- Data lines:
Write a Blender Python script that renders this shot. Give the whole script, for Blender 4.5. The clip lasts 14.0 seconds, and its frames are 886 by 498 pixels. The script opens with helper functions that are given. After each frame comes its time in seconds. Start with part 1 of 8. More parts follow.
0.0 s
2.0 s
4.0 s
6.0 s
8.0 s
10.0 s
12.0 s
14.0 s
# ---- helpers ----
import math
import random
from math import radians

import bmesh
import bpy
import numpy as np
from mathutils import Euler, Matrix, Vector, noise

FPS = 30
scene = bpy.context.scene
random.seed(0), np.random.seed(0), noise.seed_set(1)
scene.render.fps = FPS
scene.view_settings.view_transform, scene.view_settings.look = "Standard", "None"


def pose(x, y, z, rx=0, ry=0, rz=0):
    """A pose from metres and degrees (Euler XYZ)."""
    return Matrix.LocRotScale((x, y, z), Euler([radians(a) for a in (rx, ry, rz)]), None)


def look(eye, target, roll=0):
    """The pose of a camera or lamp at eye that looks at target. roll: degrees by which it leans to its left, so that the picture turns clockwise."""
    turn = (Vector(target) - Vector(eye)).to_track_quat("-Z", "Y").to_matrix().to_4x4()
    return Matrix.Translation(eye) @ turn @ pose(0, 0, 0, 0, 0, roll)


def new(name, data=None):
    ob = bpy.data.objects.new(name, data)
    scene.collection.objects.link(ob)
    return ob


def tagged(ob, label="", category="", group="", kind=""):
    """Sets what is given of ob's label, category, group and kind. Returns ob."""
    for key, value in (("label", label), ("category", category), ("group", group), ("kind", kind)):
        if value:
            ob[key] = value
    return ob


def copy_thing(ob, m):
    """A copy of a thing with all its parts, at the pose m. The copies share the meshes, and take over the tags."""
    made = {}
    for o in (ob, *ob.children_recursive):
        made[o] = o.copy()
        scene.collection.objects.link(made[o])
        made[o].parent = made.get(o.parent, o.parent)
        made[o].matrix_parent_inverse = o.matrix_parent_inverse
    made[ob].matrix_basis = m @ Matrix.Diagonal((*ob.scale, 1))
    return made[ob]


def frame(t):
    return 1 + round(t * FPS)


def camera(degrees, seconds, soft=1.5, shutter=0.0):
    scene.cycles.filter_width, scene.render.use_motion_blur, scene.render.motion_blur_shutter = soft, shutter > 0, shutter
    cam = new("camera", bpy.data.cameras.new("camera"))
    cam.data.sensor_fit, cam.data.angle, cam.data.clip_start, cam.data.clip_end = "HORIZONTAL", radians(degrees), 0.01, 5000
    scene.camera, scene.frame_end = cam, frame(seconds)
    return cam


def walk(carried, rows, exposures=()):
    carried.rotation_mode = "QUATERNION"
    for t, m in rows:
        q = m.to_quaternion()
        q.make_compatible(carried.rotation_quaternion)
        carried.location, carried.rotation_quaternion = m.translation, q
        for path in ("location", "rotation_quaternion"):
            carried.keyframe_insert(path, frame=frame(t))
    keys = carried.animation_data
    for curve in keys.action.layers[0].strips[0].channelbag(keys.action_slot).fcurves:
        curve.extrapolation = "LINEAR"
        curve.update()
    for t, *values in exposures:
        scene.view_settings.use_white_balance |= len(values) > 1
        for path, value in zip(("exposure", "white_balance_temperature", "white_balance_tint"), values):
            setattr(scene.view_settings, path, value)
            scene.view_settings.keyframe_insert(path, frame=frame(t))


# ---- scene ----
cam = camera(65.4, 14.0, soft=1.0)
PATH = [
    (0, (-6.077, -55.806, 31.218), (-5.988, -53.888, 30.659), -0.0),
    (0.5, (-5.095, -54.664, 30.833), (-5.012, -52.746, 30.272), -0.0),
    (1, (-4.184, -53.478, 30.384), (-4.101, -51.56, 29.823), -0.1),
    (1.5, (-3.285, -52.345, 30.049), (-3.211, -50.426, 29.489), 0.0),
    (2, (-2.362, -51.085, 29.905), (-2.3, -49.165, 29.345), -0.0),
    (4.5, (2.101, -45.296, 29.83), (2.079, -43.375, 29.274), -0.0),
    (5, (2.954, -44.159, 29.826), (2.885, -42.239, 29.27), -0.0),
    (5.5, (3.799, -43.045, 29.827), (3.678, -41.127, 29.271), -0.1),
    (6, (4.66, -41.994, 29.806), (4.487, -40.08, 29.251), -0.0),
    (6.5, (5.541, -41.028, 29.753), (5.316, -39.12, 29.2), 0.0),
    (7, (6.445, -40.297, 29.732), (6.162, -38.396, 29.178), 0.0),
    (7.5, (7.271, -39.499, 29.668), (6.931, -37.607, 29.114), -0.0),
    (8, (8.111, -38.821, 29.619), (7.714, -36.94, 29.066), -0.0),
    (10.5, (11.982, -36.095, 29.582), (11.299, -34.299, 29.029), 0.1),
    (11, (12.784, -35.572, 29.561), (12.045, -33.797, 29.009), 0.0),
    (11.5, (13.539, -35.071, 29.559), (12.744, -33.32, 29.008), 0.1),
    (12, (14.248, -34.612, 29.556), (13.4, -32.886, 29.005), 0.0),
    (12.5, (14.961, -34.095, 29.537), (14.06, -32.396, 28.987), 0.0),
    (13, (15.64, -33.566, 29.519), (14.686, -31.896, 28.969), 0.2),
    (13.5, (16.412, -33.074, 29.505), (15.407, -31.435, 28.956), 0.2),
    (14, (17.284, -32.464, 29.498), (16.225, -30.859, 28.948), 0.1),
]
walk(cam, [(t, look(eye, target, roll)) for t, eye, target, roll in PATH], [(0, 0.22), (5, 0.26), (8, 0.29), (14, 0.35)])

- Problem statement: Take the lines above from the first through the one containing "import random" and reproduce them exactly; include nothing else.

- Result below:
Write a Blender Python script that renders this shot. Give the whole script, for Blender 4.5. The clip lasts 14.0 seconds, and its frames are 886 by 498 pixels. The script opens with helper functions that are given. After each frame comes its time in seconds. Start with part 1 of 8. More parts follow.
0.0 s
2.0 s
4.0 s
6.0 s
8.0 s
10.0 s
12.0 s
14.0 s
# ---- helpers ----
import math
import random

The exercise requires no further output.